Digiday sources described YouTube’s measurement partner ecosystem as a structure that formalizes third-party verification while simultaneously keeping those vendors heavily dependent on Google’s own systems and contractual frameworks.

On paper, those companies operate as independent measurement providers. In practice, however, they rely on continued access to YouTube’s data feeds and certification programs in order to operate at scale on the platform.

As one ad tech founder put it, the arrangement often resembles “grading the platform’s homework” rather than independent auditing. According to one industry executive familiar with agreements tied to YouTube’s measurement partner program, the constraints are not just technical but contractual.

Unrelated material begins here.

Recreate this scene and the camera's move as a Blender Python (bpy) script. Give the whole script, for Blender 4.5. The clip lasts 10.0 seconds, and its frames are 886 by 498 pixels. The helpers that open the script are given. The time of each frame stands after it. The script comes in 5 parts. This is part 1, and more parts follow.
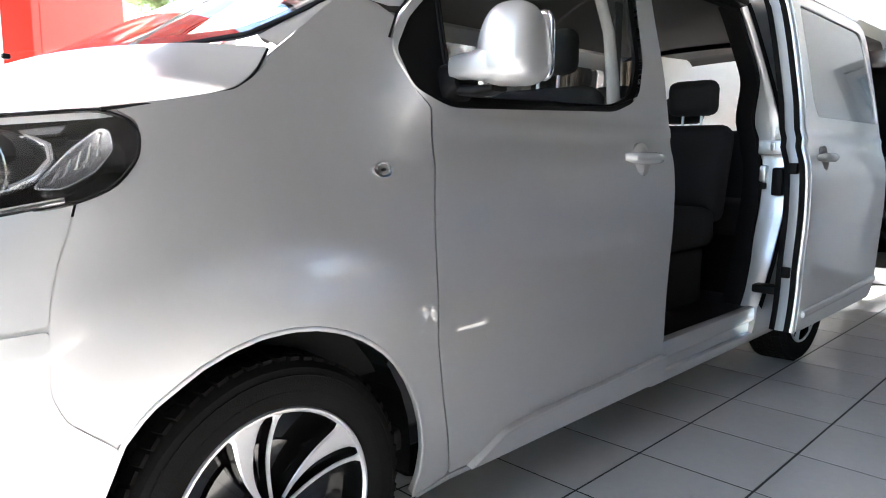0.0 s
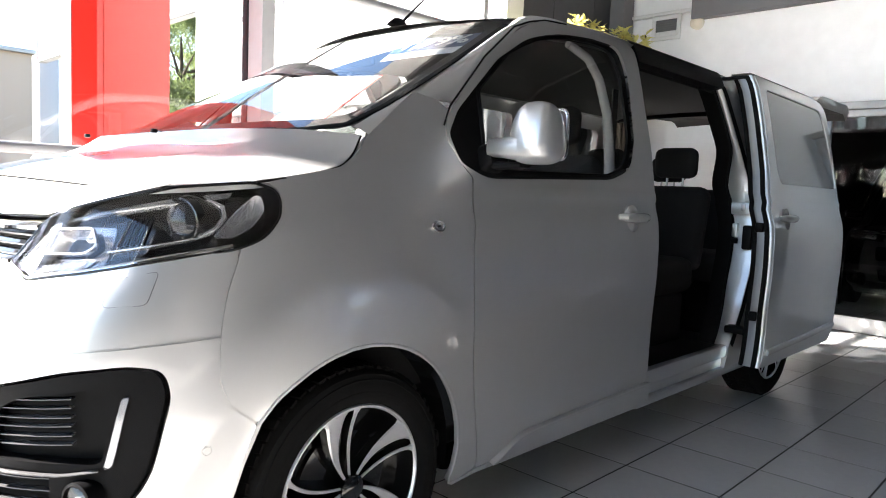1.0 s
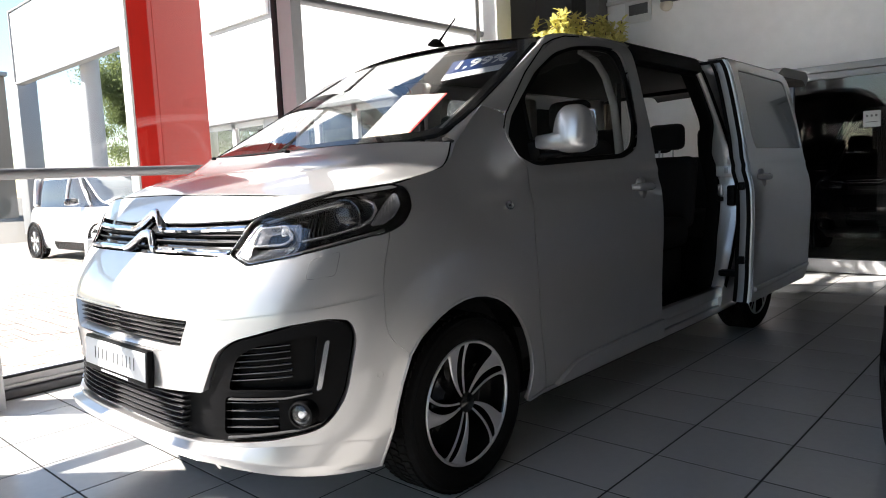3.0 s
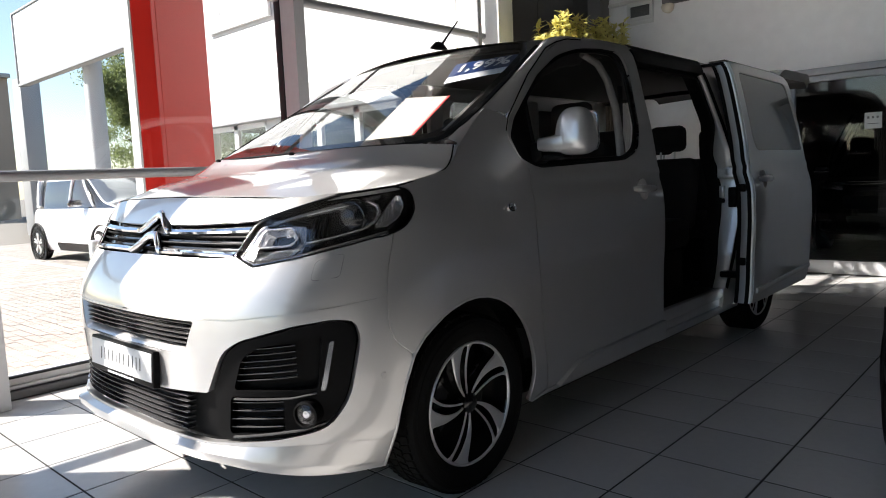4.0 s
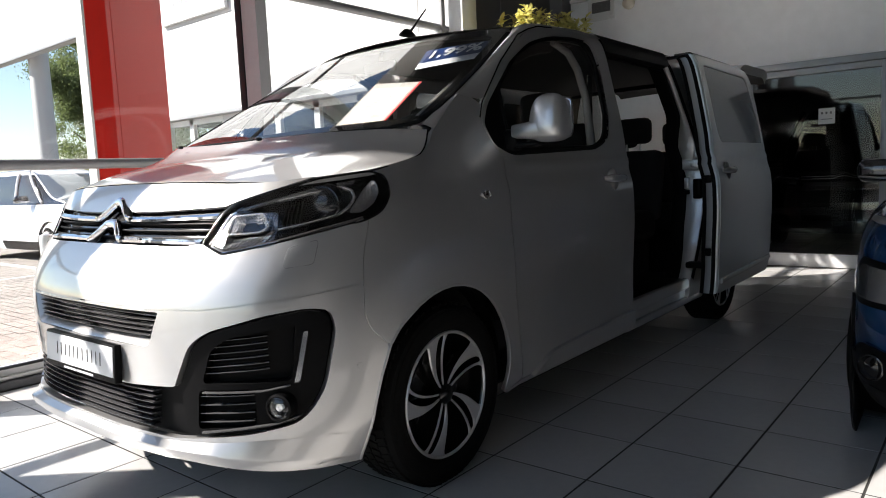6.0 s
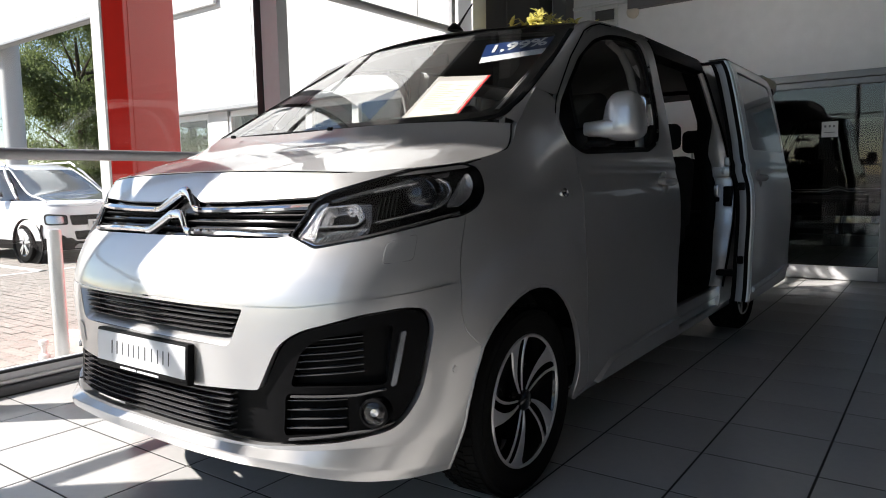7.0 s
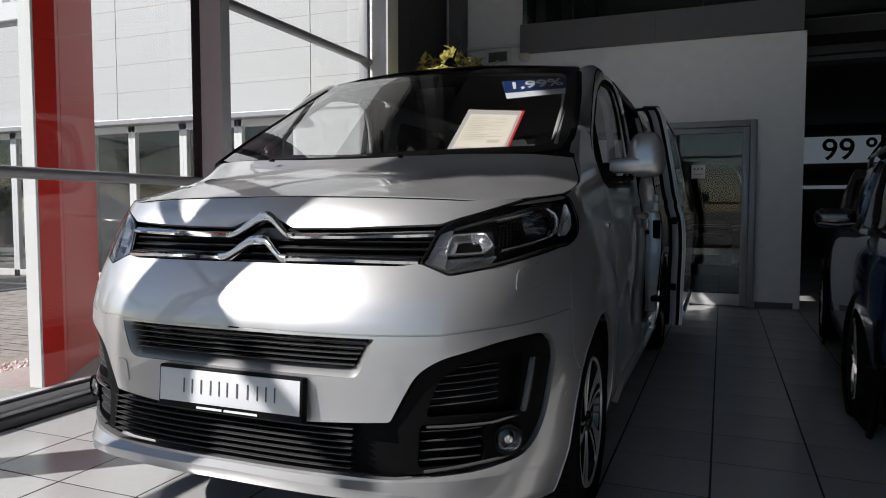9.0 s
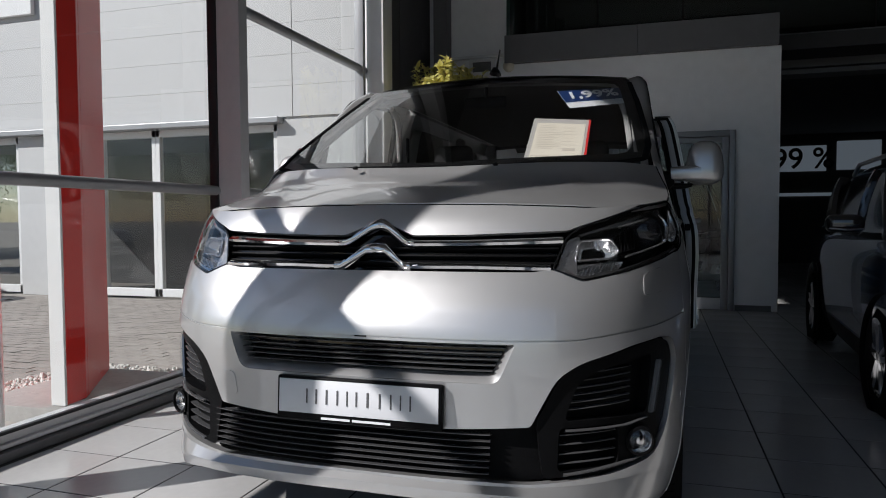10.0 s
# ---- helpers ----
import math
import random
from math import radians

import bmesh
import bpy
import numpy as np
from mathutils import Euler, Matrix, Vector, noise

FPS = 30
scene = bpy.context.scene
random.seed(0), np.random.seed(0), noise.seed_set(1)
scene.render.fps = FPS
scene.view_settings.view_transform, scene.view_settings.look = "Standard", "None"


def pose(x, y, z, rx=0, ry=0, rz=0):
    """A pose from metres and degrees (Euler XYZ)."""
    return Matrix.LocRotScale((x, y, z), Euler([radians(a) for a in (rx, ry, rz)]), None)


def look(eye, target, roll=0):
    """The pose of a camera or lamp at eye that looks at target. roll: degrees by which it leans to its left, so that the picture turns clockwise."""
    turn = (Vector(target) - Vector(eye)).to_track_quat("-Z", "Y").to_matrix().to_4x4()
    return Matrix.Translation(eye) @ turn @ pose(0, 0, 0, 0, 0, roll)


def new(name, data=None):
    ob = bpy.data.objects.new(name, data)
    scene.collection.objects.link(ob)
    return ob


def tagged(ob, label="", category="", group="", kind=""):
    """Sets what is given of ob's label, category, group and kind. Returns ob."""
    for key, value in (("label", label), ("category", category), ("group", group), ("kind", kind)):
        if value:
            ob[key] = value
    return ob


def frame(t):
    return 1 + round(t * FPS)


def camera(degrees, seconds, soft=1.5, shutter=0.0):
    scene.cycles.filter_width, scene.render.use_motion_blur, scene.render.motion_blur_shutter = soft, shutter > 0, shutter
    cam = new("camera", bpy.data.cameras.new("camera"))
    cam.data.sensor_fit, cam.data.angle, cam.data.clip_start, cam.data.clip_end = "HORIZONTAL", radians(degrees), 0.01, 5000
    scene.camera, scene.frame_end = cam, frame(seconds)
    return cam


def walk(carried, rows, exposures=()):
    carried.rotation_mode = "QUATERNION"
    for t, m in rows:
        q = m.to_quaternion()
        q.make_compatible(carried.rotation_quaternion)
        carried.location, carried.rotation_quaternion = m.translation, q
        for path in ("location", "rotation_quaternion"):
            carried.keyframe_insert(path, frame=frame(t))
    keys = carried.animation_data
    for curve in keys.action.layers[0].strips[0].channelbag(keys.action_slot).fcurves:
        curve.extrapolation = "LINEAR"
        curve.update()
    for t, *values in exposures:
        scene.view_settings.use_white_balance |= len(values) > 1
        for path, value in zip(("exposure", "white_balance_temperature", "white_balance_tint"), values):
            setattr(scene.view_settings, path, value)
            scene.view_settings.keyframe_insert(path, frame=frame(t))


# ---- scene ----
cam = camera(65.3, 10.0, soft=1.0)
PATH = [
    (0, (2.15, -0.732, 1.113), (0.748, 0.667, 0.838), 0.4),
    (0.5, (2.231, -0.982, 1.157), (0.846, 0.444, 0.942), 3.0),
    (1, (2.386, -1.192, 1.181), (1.001, 0.241, 1.013), 2.3),
    (1.5, (2.596, -1.385, 1.171), (1.194, 0.034, 1.027), 0.5),
    (2, (2.681, -1.57, 1.192), (1.315, -0.117, 1.039), -1.4),
    (2.5, (2.641, -1.804, 1.194), (1.303, -0.328, 1.006), -2.3),
    (3, (2.594, -1.937, 1.201), (1.254, -0.467, 0.992), -2.6),
    (3.2, (2.597, -1.963, 1.213), (1.239, -0.511, 1.002), -2.7),
    (4.5, (2.608, -1.951, 1.196), (1.275, -0.473, 0.995), -2.6),
    (5, (2.611, -1.948, 1.19), (1.283, -0.465, 0.99), -2.7),
    (6.3, (2.416, -1.965, 1.136), (1.211, -0.387, 0.897), -2.5),
    (6.5, (2.321, -2.007, 1.121), (1.144, -0.411, 0.861), -2.4),
    (7, (2.116, -2.119, 1.129), (0.942, -0.512, 0.933), -1.2),
    (7.5, (1.952, -2.31, 1.138), (0.862, -0.638, 1.001), -1.2),
    (8, (1.783, -2.408, 1.107), (0.761, -0.694, 0.976), -1.0),
    (8.5, (1.591, -2.462, 1.118), (0.713, -0.672, 0.966), -0.1),
    (9, (1.368, -2.577, 1.133), (0.621, -0.725, 1.019), -0.0),
    (9.5, (1.131, -2.742, 1.145), (0.481, -0.852, 1.073), -0.9),
    (10, (0.854, -2.781, 1.129), (0.259, -0.874, 1.04), -0.3),
]
EXPOSURES = [(0, 4.3, 6380), (0.5, 3.8, 6460), (1.0, 3.45, 6500), (1.5, 3.05, 6460), (2.0, 2.65, 6500), (2.5, 2.3, 6500), (3.0, 1.97, 6500), (4.5, 1.55, 6500), (6.5, 1.35, 6450), (7.5, 1.1, 6380), (8.0, 0.85, 6320), (8.5, 0.53, 6240), (9.0, 0.25, 6160), (10.0, 0.03, 6080)]
walk(cam, [(t, look(eye, target, roll)) for t, eye, target, roll in PATH], [(t, e, k, 12.0) for t, e, k in EXPOSURES])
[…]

“Somebody showed me a contract that all those companies have to sign,” said the executive who declined to be named, claiming that non-disparage clauses in measurement partners’ contracts with the platform comprimise their ability to act as an honest broker.

Does anyone really care?

The concerns underscore a broader tension running through this year’s upfront cycle. Buyers increasingly want the accountability, interoperability, and independent verification standards associated with digital advertising, while simultaneously consolidating spend around a small number of giant platforms with vertically integrated infrastructure.

Underpinning both Amazon’s and YouTube’s presentations was the same market reality: buyers increasingly care less about ideological debates around walled gardens and independent infrastructure than they do about performance, scale, and operational simplicity. “In theory, independent platforms that don’t own inventory are better,” observed Nyrunberg. “But no one really cares.”

Per multiple sources, advertisers simply want inventory people actually watch, measurement they trust, and systems that don’t create execution headaches. Such dynsmics may explain why this year’s upfronts increasingly resembled negotiations over operating systems rather than television schedules.

The content still gets buyers into the room, but increasingly, it’s the infrastructure that closes the deal.